* YOUR GOAL
The entries below should be quoted exactly, with no pictures carried over.

===== INPUT MATERIAL

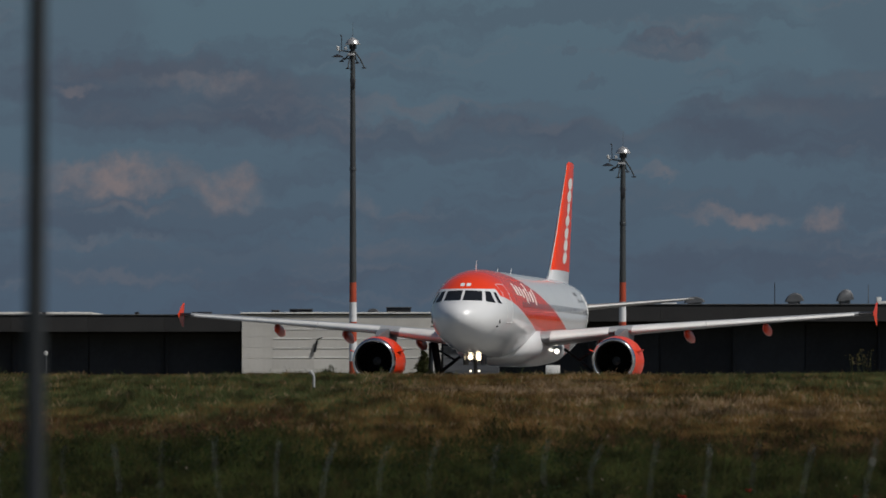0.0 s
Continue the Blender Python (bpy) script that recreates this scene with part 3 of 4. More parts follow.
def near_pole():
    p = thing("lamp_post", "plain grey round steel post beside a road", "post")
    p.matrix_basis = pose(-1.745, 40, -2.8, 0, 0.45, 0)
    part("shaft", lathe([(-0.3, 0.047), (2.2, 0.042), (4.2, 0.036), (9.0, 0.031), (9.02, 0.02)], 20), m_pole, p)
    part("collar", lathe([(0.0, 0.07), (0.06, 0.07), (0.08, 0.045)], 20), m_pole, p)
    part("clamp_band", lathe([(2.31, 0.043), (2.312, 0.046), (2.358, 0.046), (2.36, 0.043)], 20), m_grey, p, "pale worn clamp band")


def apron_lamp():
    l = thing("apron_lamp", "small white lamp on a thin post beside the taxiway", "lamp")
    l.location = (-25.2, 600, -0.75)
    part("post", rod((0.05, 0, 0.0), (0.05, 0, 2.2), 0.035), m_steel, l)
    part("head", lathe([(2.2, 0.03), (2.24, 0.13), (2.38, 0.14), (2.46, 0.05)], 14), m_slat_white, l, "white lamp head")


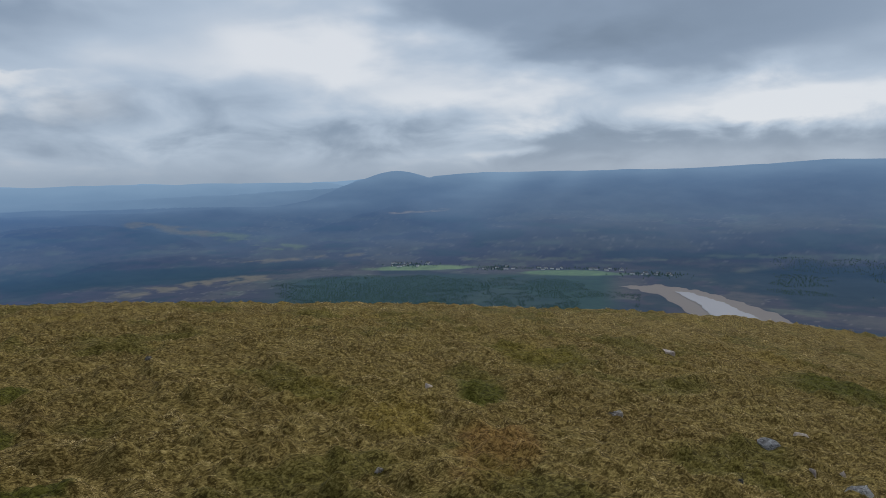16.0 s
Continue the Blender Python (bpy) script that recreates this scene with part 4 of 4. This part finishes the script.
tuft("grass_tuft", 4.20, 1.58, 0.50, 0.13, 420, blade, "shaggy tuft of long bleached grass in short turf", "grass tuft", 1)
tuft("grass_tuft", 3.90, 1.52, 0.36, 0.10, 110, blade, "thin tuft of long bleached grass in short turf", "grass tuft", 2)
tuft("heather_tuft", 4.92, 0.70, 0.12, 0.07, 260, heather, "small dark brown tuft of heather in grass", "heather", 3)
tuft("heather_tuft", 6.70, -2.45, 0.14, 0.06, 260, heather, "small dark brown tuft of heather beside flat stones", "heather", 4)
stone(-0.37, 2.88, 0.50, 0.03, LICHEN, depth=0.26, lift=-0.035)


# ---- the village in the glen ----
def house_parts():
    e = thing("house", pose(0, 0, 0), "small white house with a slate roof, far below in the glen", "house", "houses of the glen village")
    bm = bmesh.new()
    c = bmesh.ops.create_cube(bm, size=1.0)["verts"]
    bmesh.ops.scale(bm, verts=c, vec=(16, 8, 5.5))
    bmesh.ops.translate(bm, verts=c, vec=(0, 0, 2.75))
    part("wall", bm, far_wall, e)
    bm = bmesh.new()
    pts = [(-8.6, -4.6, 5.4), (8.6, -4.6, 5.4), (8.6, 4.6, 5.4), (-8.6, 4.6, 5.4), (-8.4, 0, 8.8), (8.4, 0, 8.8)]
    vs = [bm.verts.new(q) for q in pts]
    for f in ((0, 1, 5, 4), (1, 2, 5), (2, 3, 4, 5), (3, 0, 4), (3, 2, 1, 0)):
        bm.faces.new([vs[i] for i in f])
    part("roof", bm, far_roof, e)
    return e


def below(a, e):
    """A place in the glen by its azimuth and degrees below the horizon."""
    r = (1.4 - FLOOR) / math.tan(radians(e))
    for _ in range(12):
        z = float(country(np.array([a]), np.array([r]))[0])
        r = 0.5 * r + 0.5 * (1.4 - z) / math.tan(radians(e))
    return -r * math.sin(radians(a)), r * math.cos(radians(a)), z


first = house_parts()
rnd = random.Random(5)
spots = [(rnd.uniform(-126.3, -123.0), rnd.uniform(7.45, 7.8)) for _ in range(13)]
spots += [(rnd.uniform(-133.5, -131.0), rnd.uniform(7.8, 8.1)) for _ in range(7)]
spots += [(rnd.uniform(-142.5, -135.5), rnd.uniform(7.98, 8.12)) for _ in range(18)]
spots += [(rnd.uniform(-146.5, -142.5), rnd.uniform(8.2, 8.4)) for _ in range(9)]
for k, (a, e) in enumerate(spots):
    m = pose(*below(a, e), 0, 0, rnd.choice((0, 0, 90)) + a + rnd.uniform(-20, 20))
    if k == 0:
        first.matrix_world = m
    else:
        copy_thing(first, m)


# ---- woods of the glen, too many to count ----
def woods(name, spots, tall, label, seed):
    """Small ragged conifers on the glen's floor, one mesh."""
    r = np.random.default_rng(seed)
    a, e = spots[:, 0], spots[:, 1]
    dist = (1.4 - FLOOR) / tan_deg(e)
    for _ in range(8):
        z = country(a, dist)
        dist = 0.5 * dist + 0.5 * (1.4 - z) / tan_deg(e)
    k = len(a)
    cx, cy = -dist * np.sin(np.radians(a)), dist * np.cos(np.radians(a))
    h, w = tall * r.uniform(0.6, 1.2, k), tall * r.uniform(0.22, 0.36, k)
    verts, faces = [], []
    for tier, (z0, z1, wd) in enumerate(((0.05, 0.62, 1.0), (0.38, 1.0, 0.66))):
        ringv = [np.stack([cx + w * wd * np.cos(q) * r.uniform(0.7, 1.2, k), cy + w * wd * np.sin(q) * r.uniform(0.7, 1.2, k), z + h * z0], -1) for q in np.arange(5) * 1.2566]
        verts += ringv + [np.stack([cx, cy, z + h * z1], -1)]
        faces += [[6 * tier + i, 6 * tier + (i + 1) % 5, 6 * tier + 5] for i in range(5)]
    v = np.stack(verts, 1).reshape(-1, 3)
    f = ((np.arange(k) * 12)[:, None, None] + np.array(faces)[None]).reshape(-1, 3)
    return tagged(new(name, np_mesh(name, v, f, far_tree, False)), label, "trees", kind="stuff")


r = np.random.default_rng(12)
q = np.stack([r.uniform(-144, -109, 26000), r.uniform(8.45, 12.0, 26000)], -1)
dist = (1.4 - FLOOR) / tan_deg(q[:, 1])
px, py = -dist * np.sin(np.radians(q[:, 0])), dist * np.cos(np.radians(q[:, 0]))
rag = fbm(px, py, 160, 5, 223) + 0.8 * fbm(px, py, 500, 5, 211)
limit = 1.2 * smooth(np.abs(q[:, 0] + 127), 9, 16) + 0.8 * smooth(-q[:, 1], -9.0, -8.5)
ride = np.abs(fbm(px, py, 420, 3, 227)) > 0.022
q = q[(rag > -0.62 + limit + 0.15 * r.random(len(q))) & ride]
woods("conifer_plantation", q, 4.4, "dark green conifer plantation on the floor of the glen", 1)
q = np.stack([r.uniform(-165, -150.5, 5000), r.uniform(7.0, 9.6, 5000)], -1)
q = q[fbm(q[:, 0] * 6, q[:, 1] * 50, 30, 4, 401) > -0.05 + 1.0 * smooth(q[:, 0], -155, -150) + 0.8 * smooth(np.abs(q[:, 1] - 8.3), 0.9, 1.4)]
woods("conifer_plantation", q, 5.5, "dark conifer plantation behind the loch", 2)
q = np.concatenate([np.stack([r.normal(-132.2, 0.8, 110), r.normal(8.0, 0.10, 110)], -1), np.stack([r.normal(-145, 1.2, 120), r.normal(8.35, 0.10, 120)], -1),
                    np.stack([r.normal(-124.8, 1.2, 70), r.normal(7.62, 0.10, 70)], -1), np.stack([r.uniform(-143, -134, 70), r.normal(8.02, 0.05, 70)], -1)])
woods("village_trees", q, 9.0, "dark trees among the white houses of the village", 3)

==========

* SOLVED PROBLEM
0.0 s
Continue the Blender Python (bpy) script that recreates this scene with part 3 of 4. More parts follow.
def near_pole():
    p = thing("lamp_post", "plain grey round steel post beside a road", "post")
    p.matrix_basis = pose(-1.745, 40, -2.8, 0, 0.45, 0)
    part("shaft", lathe([(-0.3, 0.047), (2.2, 0.042), (4.2, 0.036), (9.0, 0.031), (9.02, 0.02)], 20), m_pole, p)
    part("collar", lathe([(0.0, 0.07), (0.06, 0.07), (0.08, 0.045)], 20), m_pole, p)
    part("clamp_band", lathe([(2.31, 0.043), (2.312, 0.046), (2.358, 0.046), (2.36, 0.043)], 20), m_grey, p, "pale worn clamp band")


def apron_lamp():
    l = thing("apron_lamp", "small white lamp on a thin post beside the taxiway", "lamp")
    l.location = (-25.2, 600, -0.75)
    part("post", rod((0.05, 0, 0.0), (0.05, 0, 2.2), 0.035), m_steel, l)
    part("head", lathe([(2.2, 0.03), (2.24, 0.13), (2.38, 0.14), (2.46, 0.05)], 14), m_slat_white, l, "white lamp head")


16.0 s
Continue the Blender Python (bpy) script that recreates this scene with part 4 of 4. This part finishes the script.
tuft("grass_tuft", 4.20, 1.58, 0.50, 0.13, 420, blade, "shaggy tuft of long bleached grass in short turf", "grass tuft", 1)
tuft("grass_tuft", 3.90, 1.52, 0.36, 0.10, 110, blade, "thin tuft of long bleached grass in short turf", "grass tuft", 2)
tuft("heather_tuft", 4.92, 0.70, 0.12, 0.07, 260, heather, "small dark brown tuft of heather in grass", "heather", 3)
tuft("heather_tuft", 6.70, -2.45, 0.14, 0.06, 260, heather, "small dark brown tuft of heather beside flat stones", "heather", 4)
stone(-0.37, 2.88, 0.50, 0.03, LICHEN, depth=0.26, lift=-0.035)


# ---- the village in the glen ----
def house_parts():
    e = thing("house", pose(0, 0, 0), "small white house with a slate roof, far below in the glen", "house", "houses of the glen village")
    bm = bmesh.new()
    c = bmesh.ops.create_cube(bm, size=1.0)["verts"]
    bmesh.ops.scale(bm, verts=c, vec=(16, 8, 5.5))
    bmesh.ops.translate(bm, verts=c, vec=(0, 0, 2.75))
    part("wall", bm, far_wall, e)
    bm = bmesh.new()
    pts = [(-8.6, -4.6, 5.4), (8.6, -4.6, 5.4), (8.6, 4.6, 5.4), (-8.6, 4.6, 5.4), (-8.4, 0, 8.8), (8.4, 0, 8.8)]
    vs = [bm.verts.new(q) for q in pts]
    for f in ((0, 1, 5, 4), (1, 2, 5), (2, 3, 4, 5), (3, 0, 4), (3, 2, 1, 0)):
        bm.faces.new([vs[i] for i in f])
    part("roof", bm, far_roof, e)
    return e


def below(a, e):
    """A place in the glen by its azimuth and degrees below the horizon."""
    r = (1.4 - FLOOR) / math.tan(radians(e))
    for _ in range(12):
        z = float(country(np.array([a]), np.array([r]))[0])
        r = 0.5 * r + 0.5 * (1.4 - z) / math.tan(radians(e))
    return -r * math.sin(radians(a)), r * math.cos(radians(a)), z


first = house_parts()
rnd = random.Random(5)
spots = [(rnd.uniform(-126.3, -123.0), rnd.uniform(7.45, 7.8)) for _ in range(13)]
spots += [(rnd.uniform(-133.5, -131.0), rnd.uniform(7.8, 8.1)) for _ in range(7)]
spots += [(rnd.uniform(-142.5, -135.5), rnd.uniform(7.98, 8.12)) for _ in range(18)]
spots += [(rnd.uniform(-146.5, -142.5), rnd.uniform(8.2, 8.4)) for _ in range(9)]
for k, (a, e) in enumerate(spots):
    m = pose(*below(a, e), 0, 0, rnd.choice((0, 0, 90)) + a + rnd.uniform(-20, 20))
    if k == 0:
        first.matrix_world = m
    else:
        copy_thing(first, m)


# ---- woods of the glen, too many to count ----
def woods(name, spots, tall, label, seed):
    """Small ragged conifers on the glen's floor, one mesh."""
    r = np.random.default_rng(seed)
    a, e = spots[:, 0], spots[:, 1]
    dist = (1.4 - FLOOR) / tan_deg(e)
    for _ in range(8):
        z = country(a, dist)
        dist = 0.5 * dist + 0.5 * (1.4 - z) / tan_deg(e)
    k = len(a)
    cx, cy = -dist * np.sin(np.radians(a)), dist * np.cos(np.radians(a))
    h, w = tall * r.uniform(0.6, 1.2, k), tall * r.uniform(0.22, 0.36, k)
    verts, faces = [], []
    for tier, (z0, z1, wd) in enumerate(((0.05, 0.62, 1.0), (0.38, 1.0, 0.66))):
        ringv = [np.stack([cx + w * wd * np.cos(q) * r.uniform(0.7, 1.2, k), cy + w * wd * np.sin(q) * r.uniform(0.7, 1.2, k), z + h * z0], -1) for q in np.arange(5) * 1.2566]
        verts += ringv + [np.stack([cx, cy, z + h * z1], -1)]
        faces += [[6 * tier + i, 6 * tier + (i + 1) % 5, 6 * tier + 5] for i in range(5)]
    v = np.stack(verts, 1).reshape(-1, 3)
    f = ((np.arange(k) * 12)[:, None, None] + np.array(faces)[None]).reshape(-1, 3)
    return tagged(new(name, np_mesh(name, v, f, far_tree, False)), label, "trees", kind="stuff")


r = np.random.default_rng(12)
q = np.stack([r.uniform(-144, -109, 26000), r.uniform(8.45, 12.0, 26000)], -1)
dist = (1.4 - FLOOR) / tan_deg(q[:, 1])
px, py = -dist * np.sin(np.radians(q[:, 0])), dist * np.cos(np.radians(q[:, 0]))
rag = fbm(px, py, 160, 5, 223) + 0.8 * fbm(px, py, 500, 5, 211)
limit = 1.2 * smooth(np.abs(q[:, 0] + 127), 9, 16) + 0.8 * smooth(-q[:, 1], -9.0, -8.5)
ride = np.abs(fbm(px, py, 420, 3, 227)) > 0.022
q = q[(rag > -0.62 + limit + 0.15 * r.random(len(q))) & ride]
woods("conifer_plantation", q, 4.4, "dark green conifer plantation on the floor of the glen", 1)
q = np.stack([r.uniform(-165, -150.5, 5000), r.uniform(7.0, 9.6, 5000)], -1)
q = q[fbm(q[:, 0] * 6, q[:, 1] * 50, 30, 4, 401) > -0.05 + 1.0 * smooth(q[:, 0], -155, -150) + 0.8 * smooth(np.abs(q[:, 1] - 8.3), 0.9, 1.4)]
woods("conifer_plantation", q, 5.5, "dark conifer plantation behind the loch", 2)
q = np.concatenate([np.stack([r.normal(-132.2, 0.8, 110), r.normal(8.0, 0.10, 110)], -1), np.stack([r.normal(-145, 1.2, 120), r.normal(8.35, 0.10, 120)], -1),
                    np.stack([r.normal(-124.8, 1.2, 70), r.normal(7.62, 0.10, 70)], -1), np.stack([r.uniform(-143, -134, 70), r.normal(8.02, 0.05, 70)], -1)])
woods("village_trees", q, 9.0, "dark trees among the white houses of the village", 3)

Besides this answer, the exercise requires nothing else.